"Par ricochet, les jeunes migrants nous font aussi redécouvrir la chance que nous avons de vivre en France."
Pierre Tapie est président de VersLeHaut, un groupe de réflexion consacré aux jeunes et à l’éducation. Il nous explique en quoi l’intégration des mineurs non accompagnés est une chance, et non une charge, pour notre pays.
En quoi l’éducation est-elle un levier pour l’intégration des jeunes migrants en France ?
Dans le débat public sur les questions migratoires, on parle souvent de régulation des flux, d’hébergement, de sécurité. L’éducation est souvent la grande oubliée, alors qu’elle seule peut donner à ces jeunes qui arrivent sur notre territoire la chance de s’approprier la langue et la culture françaises, de construire un parcours de réussite. Pour leur bien et celui de l’ensemble de la communauté nationale.

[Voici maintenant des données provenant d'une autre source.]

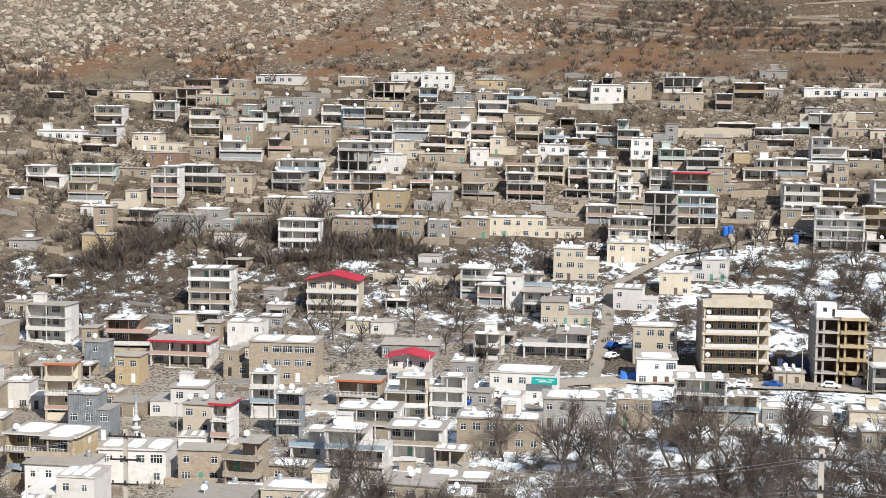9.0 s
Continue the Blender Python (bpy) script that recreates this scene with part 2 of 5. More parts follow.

Ils viennent ici avec une motivation considérable qui leur a fait surmonter des obstacles parfois terribles ; considérons-les comme une richesse.
Au-delà du respect de la personne vulnérable, pourquoi est-ce une chance pour la France ?
La prise en charge des mineurs présents sur le territoire, ,quelle que soit leur nationalité, est d’abord une question de droits humains et de justice. Mais c’est aussi notre intérêt, de les aider à développer au mieux leurs talents. On nous objectera que cela coûte cher… Mais l’échec de l’intégration coûte encore plus cher et l’engagement éducatif en France n’est pas contradictoire avec la nécessité de développer, dans les pays d’origine, des perspectives éducatives et économiques porteuses pour les jeunes générations.
Quelles mesures favorisent ces initiatives d’intégration par l’éducation ?
Une prise en charge psychologique est indispensable pour aider ces jeunes à vivre avec le souvenir des expériences traumatisantes vécues durant leur voyage vers l’Europe. Nous devons aussi mieux les associer aux décisions qui concernent leur prise en charge et leur formation, pour les valoriser et les rendre acteurs de leur avenir. Encore plus souvent que pour les autres jeunes, les mineurs non accompagnés « subissent » leur orientation. En les envoyant dans des filières de formation professionnelle qu’ils n’ont pas choisies, parce qu’elles sont proches de l’hébergement ou parce qu’il y a de la place mais pas forcément de débouchés, on multiplie les risques de décrochage ou de chômage. Par construction, ce sont des jeunes volontaires et courageux : partons de cette énergie pour bâtir avec eux des compétences, qui seront aussi utiles à leur pays d’accueil qu’à leur pays d’origine s’ils y retournent.